**Material for this task**
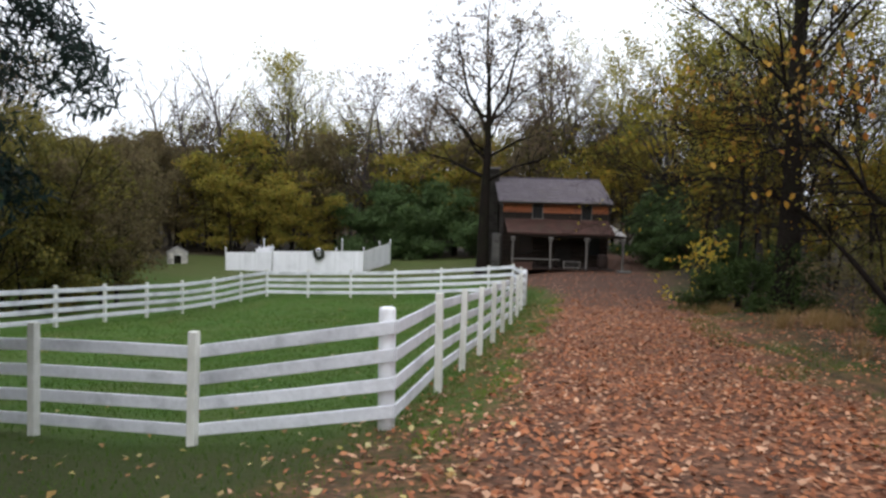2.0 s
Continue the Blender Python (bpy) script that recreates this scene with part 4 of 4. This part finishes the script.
spray_tree(-2.9, -5.6)
# unseen trees added round the near end, to shade the grass and close the view
for x, y, k, s in ((-8.5, -8.5, "olive", 1.0), (-11.5, -5.0, "olive", 0.95), (-6.5, -12, "yellow", 0.8), (-13, -10, "olive", 1.0), (12, -6, "olive", 0.8), (11.5, -12, "yellow", 0.8), (-3, -19, "olive", 0.9), (8, -20, "yellow", 0.9), (15, -1.5, "olive", 0.8), (-16, -3, "drab", 0.9)):
    plant(k, x, y, s, 40 * x)


# last large leaves on the twigs over the lane
def hanging_leaf_mesh(name, mat):
    prof = [(0, 0, 0), (0.028, 0.02, 0.004), (0.042, 0.05, 0.008), (0.036, 0.085, 0.004), (0, 0.125, -0.006), (-0.036, 0.085, 0.004), (-0.042, 0.05, 0.008), (-0.028, 0.02, 0.004), (0, 0.06, -0.006)]
    fs = [(i, i + 1, 8) for i in range(7)] + [(7, 0, 8)]
    return mesh_of(name, prof, fs, mat)


L_AMBER = leafy("amber_leaf", [(0.55, 0.36, 0.07), (0.6, 0.3, 0.05)], 0.5, 0.45)
leaf_a, leaf_b = hanging_leaf_mesh("hanging_leaf", L_AMBER), hanging_leaf_mesh("hanging_leaf_orange", L_ORANGE)
rng = random.Random(14)
spots = [(3.87, 3.37, 3.31), (4.3, 4.2, 3.45), (4.54, 3.8, 2.9), (4.9, 4.3, 2.95), (4.94, 5.49, 3.87), (5.6, 5.5, 2.95), (5.3, 4.9, 2.8)]
for i in range(140):
    spots.append((rng.gauss(6.0, 0.8), rng.gauss(6.2, 0.9), rng.gauss(4.85, 0.5)))
for i, (x, y, z) in enumerate(spots):
    s = rng.uniform(0.85, 1.2) if i < 7 else rng.uniform(0.9, 1.4)
    root = thing("hanging_leaf", "single yellow-orange leaf on a thin drooping twig", "leaf", "hanging leaves", "", (x, y, z))
    root.rotation_euler = (rng.uniform(-0.5, 0.5), rng.uniform(-0.7, 0.7), rng.uniform(0, 6.28))
    part("blade", leaf_a if i < 7 or rng.random() < 0.55 else leaf_b, root).matrix_basis = Matrix.Diagonal((s, s, s, 1)) @ pose(0, 0, 0, -60 + rng.uniform(-30, 30), 0, 0)
    vs, fs = [], []
    tube(vs, fs, [Vector((0, 0, 0)), Vector((0.1, 0.05, 0.12)), Vector((0.35, 0.15, 0.2))], [0.002, 0.003, 0.004], 3)
    part("twig", mesh_of("twig", vs, fs, M_TWIG), root)

# ---- ground cover ----
g = np.random.default_rng(21)


def on_land(x, y):
    return np.array([land(a, b) for a, b in zip(x, y)])


def litter(count, x0, x1, y0, y1, size, keep):
    x, y = g.uniform(x0, x1, count), y0 + (y1 - y0) * g.random(count) ** 1.5
    k = np.array([keep(a, b) for a, b in zip(x, y)])
    x, y = x[k], y[k]
    n = len(x)
    z = on_land(x, y) + g.uniform(0.008, 0.03, n)
    c = np.stack([x, y, z], 1)
    t = g.uniform(0, 2 * math.pi, n)
    a = np.stack([np.cos(t), np.sin(t), g.normal(0, 0.28, n)], 1)
    b = np.stack([-np.sin(t), np.cos(t), g.normal(0, 0.28, n)], 1)
    s = (size * g.uniform(0.55, 1.3, n))[:, None]
    curl = np.stack([np.zeros(n), np.zeros(n), g.uniform(-0.1, 0.3, n)], 1) * s
    return np.stack([c - a * s * 0.5, c + b * s * 0.36 - a * s * 0.05 + curl, c + a * s * 0.5 + curl * 0.4, c - b * s * 0.36 + a * s * 0.08 + curl], 1)


def lane_keep(x, y):
    w = 0.5 * noise.noise(Vector((x * 0.8, y * 0.8, 3)))
    e = max(0.22 * ease(-1.0, 0.4, x + w), ease(0.55, 1.35, x + w + 3.0 * ease(21, 30, y))) * (1 - 0.72 * ease(5.0, 6.4, x + 2 * w)) * (1 - 0.82 * ease(12, 26, y))
    e *= ease(-14, -9, y) * (1 - ease(8, 11, x)) * (0.6 + 0.4 * ease(-5, -2, y))
    if abs(x - (6.65 - 0.055 * y)) < 0.11 and 0 < y < 11:
        e *= 0.25
    return random.random() < e * (0.75 + 0.5 * noise.noise(Vector((x * 0.5, y * 0.5, 8))))


random.seed(4)
tagged(new("fallen_leaves", quads_mesh("fallen_leaves", litter(104000, -1.5, 11, -14, 31.5, 0.085, lane_keep), L_LITTER)), "thick brown and tan fallen leaves covering the lane", "leaves", "", "stuff")
tagged(new("lawn_leaves", quads_mesh("lawn_leaves", litter(4800, -15, 1.6, -12, 24, 0.095, lambda x, y: random.random() < ease(-12, -8, y) * ease(-15, -11, x) * (0.9 if y < 0.3 else 0.16) * (0.35 + 0.65 * ease(-9, 1, x))), L_LAWN)), "scattered yellow leaves lying on the grass", "leaves", "", "stuff")
tagged(new("wood_floor_leaves", quads_mesh("wood_floor_leaves", litter(10500, 6.5, 19, -8, 27, 0.1, lambda x, y: random.random() < 0.9 * ease(6.5, 8, x) * (1 - ease(15, 19, x)) * ease(-8, -3, y)), L_LITTER)), "brown leaves on the woodland floor", "leaves", "", "stuff")


def blades(count, x0, x1, y0, y1, height, width, keep, power=1.0):
    x, y = g.uniform(x0, x1, count), y0 + (y1 - y0) * g.random(count) ** power
    k = np.array([keep(a, b) for a, b in zip(x, y)])
    x, y = x[k], y[k]
    n = len(x)
    c = np.stack([x, y, on_land(x, y) - 0.01], 1)
    t = g.uniform(0, 2 * math.pi, n)
    a = np.stack([np.cos(t), np.sin(t), np.zeros(n)], 1) * (width * g.uniform(0.6, 1.2, n))[:, None]
    h = np.stack([g.normal(0, 0.35, n), g.normal(0, 0.35, n), np.ones(n)], 1) * (height * g.uniform(0.5, 1.3, n))[:, None]
    return np.stack([c - a, c + a, c + h], 1)


def grass_keep(x, y):
    return random.random() < ease(-10, -6, y) * ease(-10, -7, x) * (1 - ease(0.5, 1.5, x + 0.6 * noise.noise(Vector((x * 0.8, y * 0.8, 3)))))


tagged(new("grass", quads_mesh("grass", np.concatenate([blades(76000, -10, 1.7, -10, 20, 0.06, 0.006, grass_keep, 1.2), blades(42000, -14.5, 0.4, 0, 25, 0.075, 0.012, lambda x, y: True)]), L_GRASS, 3)), "short green paddock grass", "grass", "", "stuff")
tagged(new("verge_grass", quads_mesh("verge_grass", blades(22000, 5.0, 8.4, -4, 20, 0.085, 0.006, lambda x, y: noise.noise(Vector((x, y * 0.6, 1))) > 0.12 + 0.2 * ease(6.4, 8.0, x)), L_GRASS, 3)), "thin green grass on the lane's verge", "grass", "", "stuff")

L_EDGE = leafy("bright_edge_grass", [(0.1, 0.19, 0.025), (0.15, 0.23, 0.035), (0.2, 0.25, 0.06)], 0.8, 0.35)
tagged(new("edge_grass", quads_mesh("edge_grass", blades(26000, 0.25, 1.6, -7, 22, 0.07, 0.007, lambda x, y: noise.noise(Vector((x * 1.3, y * 0.7, 6))) > 0.02 + 0.9 * abs(x - 0.85), 1.2), L_EDGE, 3)), "bright green grass tufts along the lane's edge", "grass", "", "stuff")


def tufts(spots, mat, name, label, height, n=260):
    out = []
    for x, y, s in spots:
        t, r = g.uniform(0, 2 * math.pi, n), np.abs(g.normal(0, 0.22 * s, n))
        bx, by = x + r * np.cos(t), y + r * np.sin(t)
        c = np.stack([bx, by, on_land(bx, by) - 0.01], 1)
        h = height * s * g.uniform(0.5, 1.2, n)
        lean = np.stack([np.cos(t) * h * g.uniform(0.1, 0.7, n), np.sin(t) * h * g.uniform(0.1, 0.7, n), h], 1)
        a = np.stack([-np.sin(t), np.cos(t), np.zeros(n)], 1) * 0.006
        out.append(np.stack([c - a, c + a, c + lean], 1))
    tagged(new(name, quads_mesh(name, np.concatenate(out), mat, 3)), label, "grass", "", "stuff")


rng = random.Random(8)
tufts([(6.4 + rng.gauss(0, 0.45), 17.3 + rng.gauss(0, 0.7), rng.uniform(0.6, 1.0)) for _ in range(9)] + [(8.9 + rng.gauss(0, 1.0), 12.6 + rng.gauss(0, 1.8), rng.uniform(0.6, 1.25)) for _ in range(26)] + [(9.4 + rng.gauss(0, 0.8), 3.2 + rng.gauss(0, 1.4), rng.uniform(0.5, 0.9)) for _ in range(16)] + [(8.7 + rng.gauss(0, 0.5), 7.4 + rng.gauss(0, 0.6), rng.uniform(0.5, 0.9)) for _ in range(12)], L_STRAW, "dry_grass", "tawny dry grass tufts under the trees", 0.48, 80)


# ---- far woods all round ----
n = 76000
ang = g.uniform(0, 2 * math.pi, n)
rad = g.uniform(56, 90, n)
fx, fy = -4 + rad * np.cos(ang) * 0.95, 14 + rad * np.sin(ang)
hz = g.random(n) ** 1.8 * (11.0 + 3.0 * np.sin(ang * 9) * np.sin(ang * 23 + 1))
hz *= 1 - 0.4 * np.clip((fx - 4) / 22, 0, 1)
c = np.stack([fx, fy, on_land(fx, fy) + hz], 1)
a = g.normal(0, 1, (n, 3))
a /= np.linalg.norm(a, axis=1)[:, None]
b = np.cross(a, g.normal(0, 1, (n, 3)))
b /= np.linalg.norm(b, axis=1)[:, None]
sz = g.uniform(0.25, 0.75, n)[:, None]
tagged(new("far_woods", quads_mesh("far_woods", np.stack([c, c + a * sz * 0.5 + b * sz * 0.4, c + a * sz, c + a * sz * 0.5 - b * sz * 0.4], 1), L_DRAB)), "distant brown autumn woods on rising ground", "woods", "", "stuff")
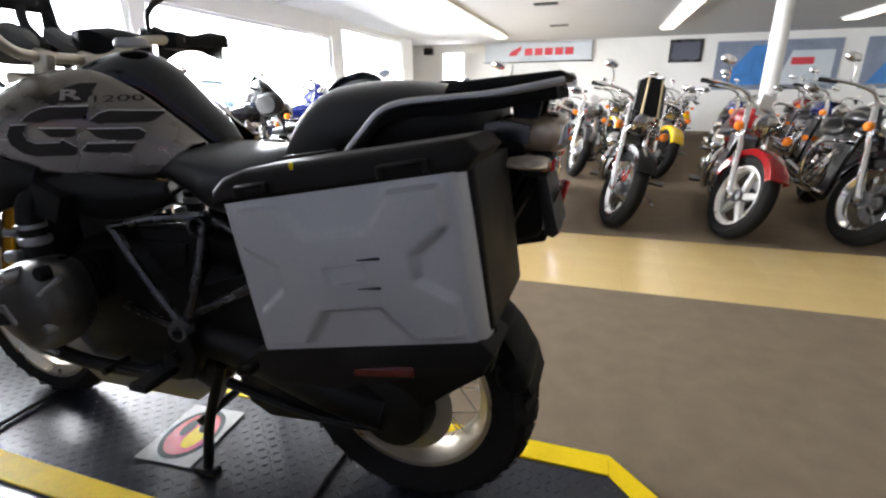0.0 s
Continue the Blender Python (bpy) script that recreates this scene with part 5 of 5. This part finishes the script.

**What you will do**
Make an exact copy of the lines from the top of the material through the line with "return np.array([land(a, b)", pictures excluded.

**The solution**
2.0 s
Continue the Blender Python (bpy) script that recreates this scene with part 4 of 4. This part finishes the script.
spray_tree(-2.9, -5.6)
# unseen trees added round the near end, to shade the grass and close the view
for x, y, k, s in ((-8.5, -8.5, "olive", 1.0), (-11.5, -5.0, "olive", 0.95), (-6.5, -12, "yellow", 0.8), (-13, -10, "olive", 1.0), (12, -6, "olive", 0.8), (11.5, -12, "yellow", 0.8), (-3, -19, "olive", 0.9), (8, -20, "yellow", 0.9), (15, -1.5, "olive", 0.8), (-16, -3, "drab", 0.9)):
    plant(k, x, y, s, 40 * x)


# last large leaves on the twigs over the lane
def hanging_leaf_mesh(name, mat):
    prof = [(0, 0, 0), (0.028, 0.02, 0.004), (0.042, 0.05, 0.008), (0.036, 0.085, 0.004), (0, 0.125, -0.006), (-0.036, 0.085, 0.004), (-0.042, 0.05, 0.008), (-0.028, 0.02, 0.004), (0, 0.06, -0.006)]
    fs = [(i, i + 1, 8) for i in range(7)] + [(7, 0, 8)]
    return mesh_of(name, prof, fs, mat)


L_AMBER = leafy("amber_leaf", [(0.55, 0.36, 0.07), (0.6, 0.3, 0.05)], 0.5, 0.45)
leaf_a, leaf_b = hanging_leaf_mesh("hanging_leaf", L_AMBER), hanging_leaf_mesh("hanging_leaf_orange", L_ORANGE)
rng = random.Random(14)
spots = [(3.87, 3.37, 3.31), (4.3, 4.2, 3.45), (4.54, 3.8, 2.9), (4.9, 4.3, 2.95), (4.94, 5.49, 3.87), (5.6, 5.5, 2.95), (5.3, 4.9, 2.8)]
for i in range(140):
    spots.append((rng.gauss(6.0, 0.8), rng.gauss(6.2, 0.9), rng.gauss(4.85, 0.5)))
for i, (x, y, z) in enumerate(spots):
    s = rng.uniform(0.85, 1.2) if i < 7 else rng.uniform(0.9, 1.4)
    root = thing("hanging_leaf", "single yellow-orange leaf on a thin drooping twig", "leaf", "hanging leaves", "", (x, y, z))
    root.rotation_euler = (rng.uniform(-0.5, 0.5), rng.uniform(-0.7, 0.7), rng.uniform(0, 6.28))
    part("blade", leaf_a if i < 7 or rng.random() < 0.55 else leaf_b, root).matrix_basis = Matrix.Diagonal((s, s, s, 1)) @ pose(0, 0, 0, -60 + rng.uniform(-30, 30), 0, 0)
    vs, fs = [], []
    tube(vs, fs, [Vector((0, 0, 0)), Vector((0.1, 0.05, 0.12)), Vector((0.35, 0.15, 0.2))], [0.002, 0.003, 0.004], 3)
    part("twig", mesh_of("twig", vs, fs, M_TWIG), root)

# ---- ground cover ----
g = np.random.default_rng(21)


def on_land(x, y):
    return np.array([land(a, b) for a, b in zip(x, y)])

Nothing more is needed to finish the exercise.